**Requirement**:
Start at the line containing "scene.view_settings.keyframe_insert(path, frame=frame(t))" and stop at the line containing "from mathutils import geometry"; copy those lines exactly, both ends included, and no others.

**Records supplied**:
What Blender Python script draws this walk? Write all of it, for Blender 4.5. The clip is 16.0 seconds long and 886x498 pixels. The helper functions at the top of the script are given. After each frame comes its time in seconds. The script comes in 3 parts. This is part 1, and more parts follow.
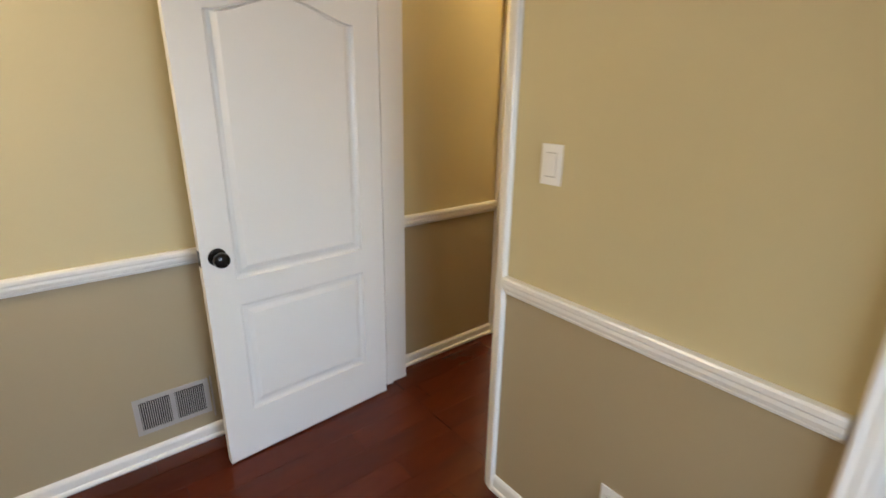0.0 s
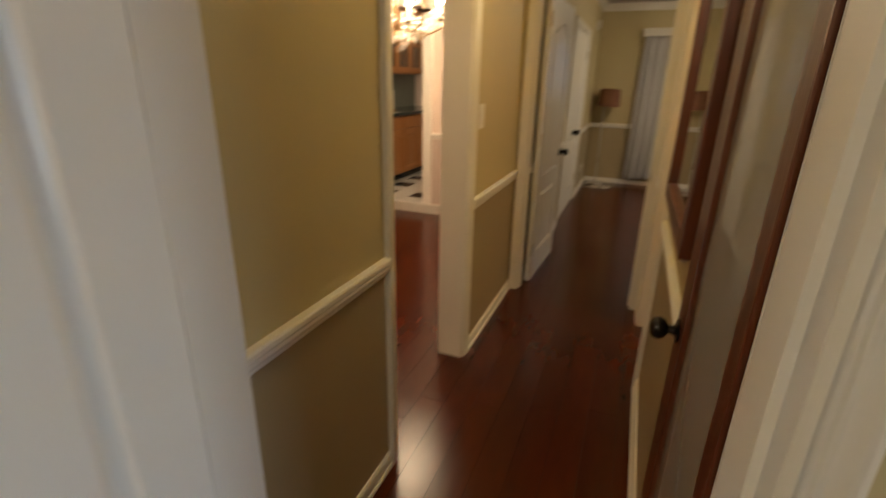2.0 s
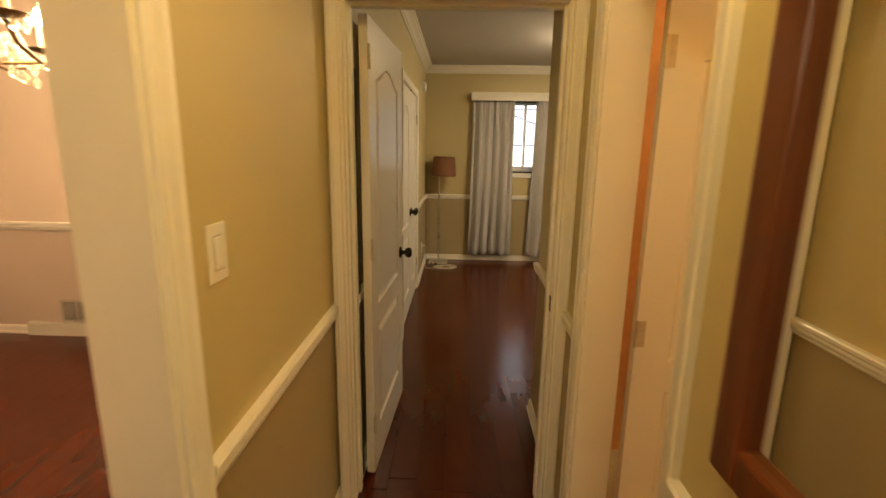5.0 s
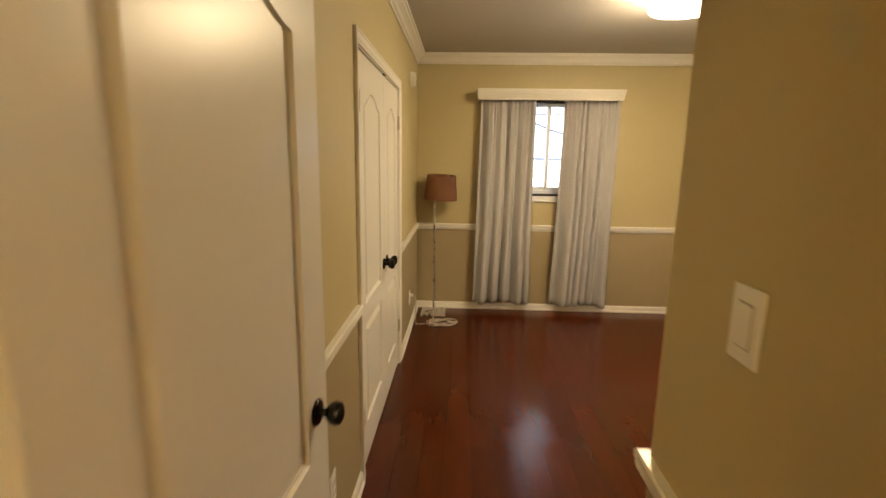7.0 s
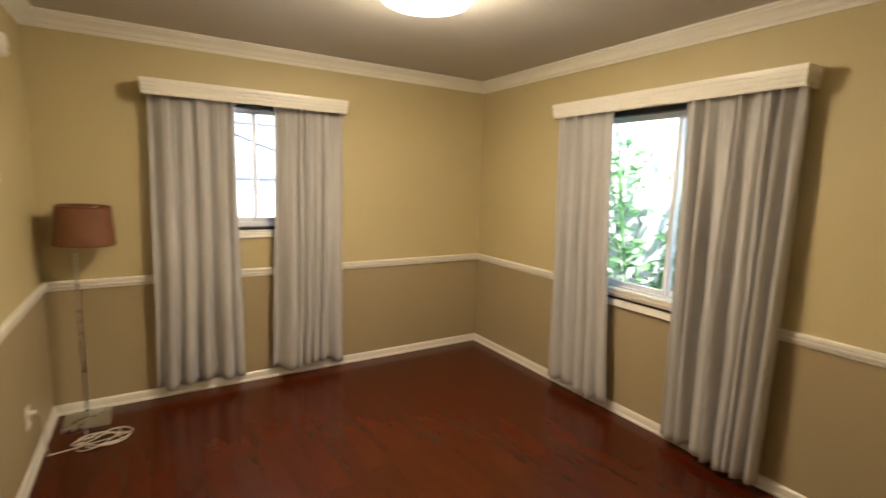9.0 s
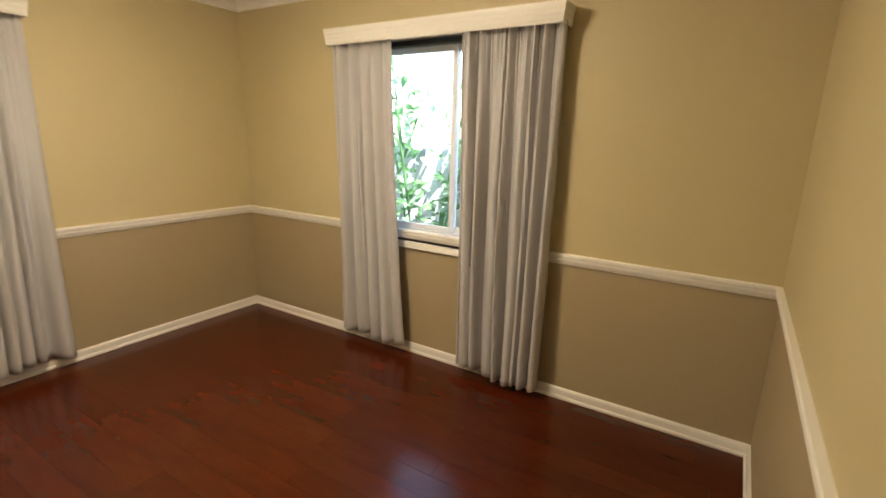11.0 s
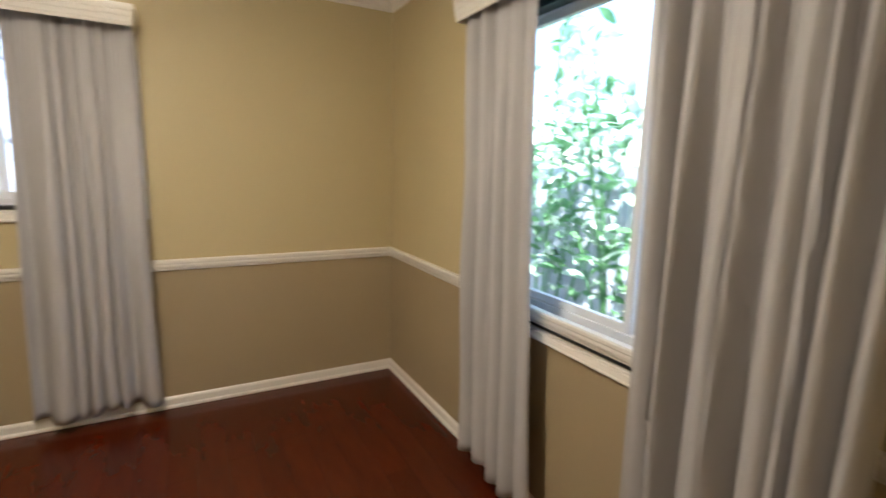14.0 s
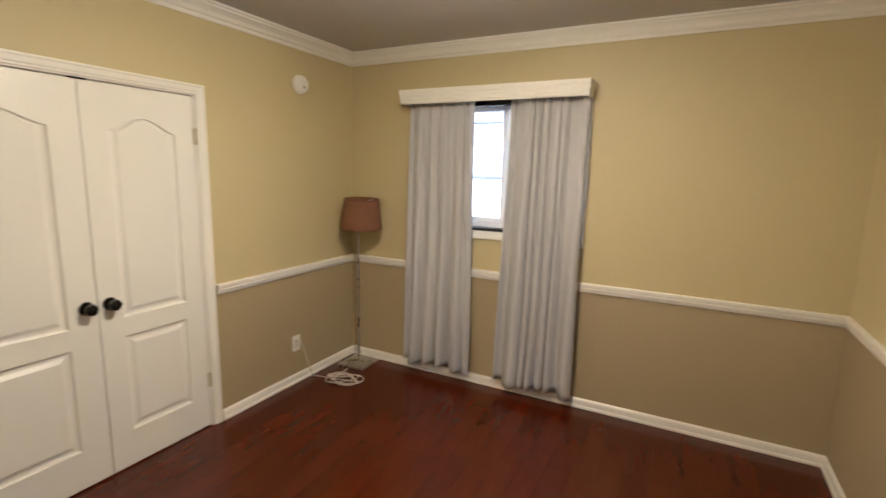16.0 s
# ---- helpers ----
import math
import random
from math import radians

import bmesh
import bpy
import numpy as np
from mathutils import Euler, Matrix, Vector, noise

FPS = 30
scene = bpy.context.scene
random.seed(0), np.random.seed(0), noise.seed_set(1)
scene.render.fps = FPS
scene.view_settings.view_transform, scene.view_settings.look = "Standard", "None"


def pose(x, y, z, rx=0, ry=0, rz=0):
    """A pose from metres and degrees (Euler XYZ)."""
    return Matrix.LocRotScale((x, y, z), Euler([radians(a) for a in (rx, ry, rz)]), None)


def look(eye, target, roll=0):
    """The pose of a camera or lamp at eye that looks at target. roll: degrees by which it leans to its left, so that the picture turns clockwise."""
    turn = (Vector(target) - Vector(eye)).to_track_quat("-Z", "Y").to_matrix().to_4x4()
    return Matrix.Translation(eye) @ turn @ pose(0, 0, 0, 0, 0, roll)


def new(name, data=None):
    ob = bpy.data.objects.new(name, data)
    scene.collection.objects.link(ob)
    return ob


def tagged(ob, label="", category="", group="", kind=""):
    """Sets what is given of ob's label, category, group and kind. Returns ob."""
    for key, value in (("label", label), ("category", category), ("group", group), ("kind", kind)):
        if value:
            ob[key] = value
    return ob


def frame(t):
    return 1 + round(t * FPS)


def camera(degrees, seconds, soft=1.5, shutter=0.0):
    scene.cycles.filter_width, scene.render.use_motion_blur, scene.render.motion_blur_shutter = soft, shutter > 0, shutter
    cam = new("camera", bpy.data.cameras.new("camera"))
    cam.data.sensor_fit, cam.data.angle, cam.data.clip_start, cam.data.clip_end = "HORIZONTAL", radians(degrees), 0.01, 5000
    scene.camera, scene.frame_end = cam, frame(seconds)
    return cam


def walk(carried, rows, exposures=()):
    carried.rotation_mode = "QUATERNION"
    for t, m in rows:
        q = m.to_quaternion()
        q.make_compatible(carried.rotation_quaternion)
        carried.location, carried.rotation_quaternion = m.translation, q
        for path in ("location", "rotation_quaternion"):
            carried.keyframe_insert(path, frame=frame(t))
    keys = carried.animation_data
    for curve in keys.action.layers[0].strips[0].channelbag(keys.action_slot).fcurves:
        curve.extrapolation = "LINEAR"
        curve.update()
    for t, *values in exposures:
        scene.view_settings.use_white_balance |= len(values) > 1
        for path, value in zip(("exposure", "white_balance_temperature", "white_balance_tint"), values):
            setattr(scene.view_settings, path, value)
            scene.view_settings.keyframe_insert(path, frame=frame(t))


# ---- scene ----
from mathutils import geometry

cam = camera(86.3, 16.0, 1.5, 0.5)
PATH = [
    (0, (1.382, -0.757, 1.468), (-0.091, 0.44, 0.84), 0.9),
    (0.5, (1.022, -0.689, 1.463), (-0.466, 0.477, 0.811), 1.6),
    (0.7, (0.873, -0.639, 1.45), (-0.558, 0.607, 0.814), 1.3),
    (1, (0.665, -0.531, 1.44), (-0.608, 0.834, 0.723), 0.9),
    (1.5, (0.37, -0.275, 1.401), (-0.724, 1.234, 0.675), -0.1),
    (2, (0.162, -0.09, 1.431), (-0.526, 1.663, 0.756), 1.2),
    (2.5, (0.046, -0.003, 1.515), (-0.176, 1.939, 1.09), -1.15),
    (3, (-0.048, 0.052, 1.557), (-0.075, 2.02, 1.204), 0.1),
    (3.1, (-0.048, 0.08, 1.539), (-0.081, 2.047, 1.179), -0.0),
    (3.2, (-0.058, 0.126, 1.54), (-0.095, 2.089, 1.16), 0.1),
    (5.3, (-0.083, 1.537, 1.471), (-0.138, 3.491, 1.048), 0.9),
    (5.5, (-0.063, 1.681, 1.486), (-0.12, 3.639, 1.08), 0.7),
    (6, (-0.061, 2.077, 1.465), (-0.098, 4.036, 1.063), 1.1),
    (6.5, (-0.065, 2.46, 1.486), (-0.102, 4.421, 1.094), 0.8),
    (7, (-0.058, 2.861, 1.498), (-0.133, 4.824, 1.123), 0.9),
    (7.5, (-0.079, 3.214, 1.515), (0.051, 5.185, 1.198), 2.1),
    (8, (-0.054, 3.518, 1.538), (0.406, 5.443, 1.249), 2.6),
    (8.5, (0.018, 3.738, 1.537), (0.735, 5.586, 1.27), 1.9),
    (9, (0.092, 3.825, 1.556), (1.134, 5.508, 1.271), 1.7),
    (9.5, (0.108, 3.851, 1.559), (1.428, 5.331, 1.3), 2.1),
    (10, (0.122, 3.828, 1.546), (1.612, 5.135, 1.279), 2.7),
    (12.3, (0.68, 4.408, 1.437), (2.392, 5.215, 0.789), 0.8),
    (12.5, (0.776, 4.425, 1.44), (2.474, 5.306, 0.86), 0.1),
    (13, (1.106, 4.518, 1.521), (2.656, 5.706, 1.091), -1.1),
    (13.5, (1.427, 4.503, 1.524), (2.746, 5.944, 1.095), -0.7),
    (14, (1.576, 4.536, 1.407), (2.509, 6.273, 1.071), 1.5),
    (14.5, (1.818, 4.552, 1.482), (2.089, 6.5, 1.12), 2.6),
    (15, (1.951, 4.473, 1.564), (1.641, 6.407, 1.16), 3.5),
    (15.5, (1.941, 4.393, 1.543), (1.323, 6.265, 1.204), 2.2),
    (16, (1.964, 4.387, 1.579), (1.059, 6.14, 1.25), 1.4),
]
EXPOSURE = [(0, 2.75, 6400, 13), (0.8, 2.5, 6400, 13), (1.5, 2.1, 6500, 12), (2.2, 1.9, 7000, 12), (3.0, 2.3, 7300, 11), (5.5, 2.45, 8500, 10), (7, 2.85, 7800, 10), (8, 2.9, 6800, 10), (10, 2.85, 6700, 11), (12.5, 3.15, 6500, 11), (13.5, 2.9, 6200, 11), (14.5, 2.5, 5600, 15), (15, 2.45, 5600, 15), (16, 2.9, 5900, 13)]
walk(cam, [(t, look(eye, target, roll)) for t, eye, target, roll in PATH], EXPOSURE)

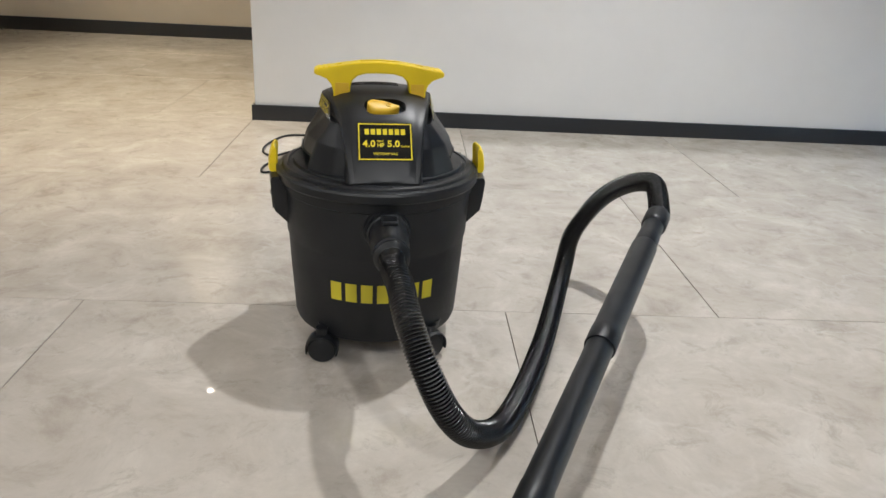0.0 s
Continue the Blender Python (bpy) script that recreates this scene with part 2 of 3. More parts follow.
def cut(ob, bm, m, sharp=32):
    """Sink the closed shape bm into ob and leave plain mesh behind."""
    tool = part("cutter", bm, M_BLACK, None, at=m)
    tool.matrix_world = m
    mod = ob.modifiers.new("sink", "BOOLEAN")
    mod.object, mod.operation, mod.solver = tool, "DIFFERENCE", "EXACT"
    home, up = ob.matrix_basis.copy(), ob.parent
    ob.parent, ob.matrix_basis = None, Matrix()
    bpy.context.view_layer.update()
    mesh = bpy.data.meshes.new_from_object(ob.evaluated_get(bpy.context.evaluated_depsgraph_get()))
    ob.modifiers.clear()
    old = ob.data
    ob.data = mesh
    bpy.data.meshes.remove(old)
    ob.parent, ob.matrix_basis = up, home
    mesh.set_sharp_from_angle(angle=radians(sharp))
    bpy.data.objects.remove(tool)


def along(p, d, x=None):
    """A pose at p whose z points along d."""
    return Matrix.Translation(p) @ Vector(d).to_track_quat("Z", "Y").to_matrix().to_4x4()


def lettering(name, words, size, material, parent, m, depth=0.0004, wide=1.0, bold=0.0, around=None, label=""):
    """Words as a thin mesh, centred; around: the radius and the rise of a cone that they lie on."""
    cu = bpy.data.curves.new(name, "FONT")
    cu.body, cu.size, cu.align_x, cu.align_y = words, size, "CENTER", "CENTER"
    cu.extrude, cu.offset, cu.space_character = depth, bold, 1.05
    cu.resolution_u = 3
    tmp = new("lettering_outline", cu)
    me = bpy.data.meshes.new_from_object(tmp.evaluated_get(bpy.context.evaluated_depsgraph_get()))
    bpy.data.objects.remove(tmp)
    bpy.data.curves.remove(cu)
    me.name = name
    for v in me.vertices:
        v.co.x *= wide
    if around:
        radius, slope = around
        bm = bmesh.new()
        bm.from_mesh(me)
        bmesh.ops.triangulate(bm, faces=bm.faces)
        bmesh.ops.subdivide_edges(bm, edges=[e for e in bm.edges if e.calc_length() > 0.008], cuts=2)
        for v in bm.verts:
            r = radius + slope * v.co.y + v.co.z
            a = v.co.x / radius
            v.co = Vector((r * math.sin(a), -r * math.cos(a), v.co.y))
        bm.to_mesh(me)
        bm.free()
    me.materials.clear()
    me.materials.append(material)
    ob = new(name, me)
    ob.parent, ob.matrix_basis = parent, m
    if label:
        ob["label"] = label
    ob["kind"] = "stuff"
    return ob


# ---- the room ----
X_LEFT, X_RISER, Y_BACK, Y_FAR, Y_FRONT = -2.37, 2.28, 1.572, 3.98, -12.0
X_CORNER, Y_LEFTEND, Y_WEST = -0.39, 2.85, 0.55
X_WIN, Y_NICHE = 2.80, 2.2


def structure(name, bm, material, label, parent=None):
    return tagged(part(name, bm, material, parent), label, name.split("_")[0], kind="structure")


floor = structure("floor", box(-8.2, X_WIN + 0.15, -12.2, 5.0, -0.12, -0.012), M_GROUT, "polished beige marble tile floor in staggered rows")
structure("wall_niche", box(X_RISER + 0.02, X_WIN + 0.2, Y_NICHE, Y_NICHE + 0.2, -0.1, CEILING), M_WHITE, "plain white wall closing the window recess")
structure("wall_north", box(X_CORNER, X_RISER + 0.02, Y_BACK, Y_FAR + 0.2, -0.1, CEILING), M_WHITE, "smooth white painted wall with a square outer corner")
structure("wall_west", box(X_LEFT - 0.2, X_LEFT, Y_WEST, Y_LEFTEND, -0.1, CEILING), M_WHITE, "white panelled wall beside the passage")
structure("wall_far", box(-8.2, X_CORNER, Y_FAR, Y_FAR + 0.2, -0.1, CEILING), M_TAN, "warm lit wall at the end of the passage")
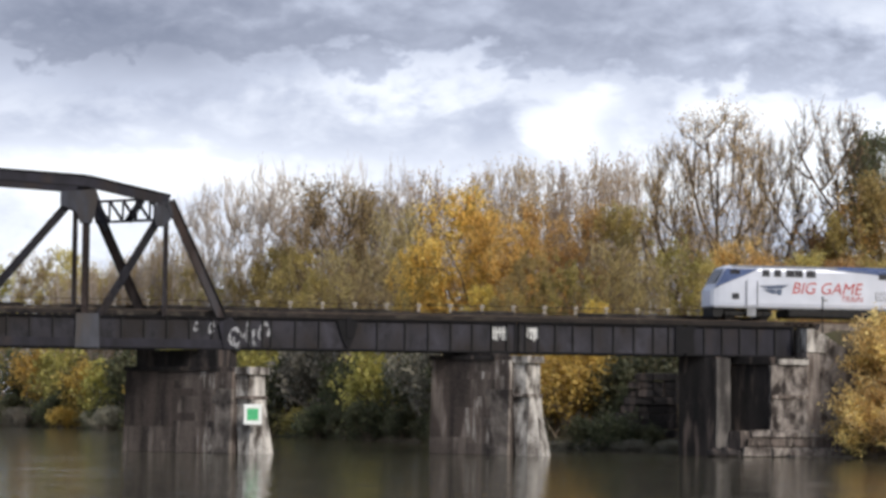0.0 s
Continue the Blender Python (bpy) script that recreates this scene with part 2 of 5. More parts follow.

**In response**:
            scene.view_settings.keyframe_insert(path, frame=frame(t))


# ---- scene ----
from mathutils import geometry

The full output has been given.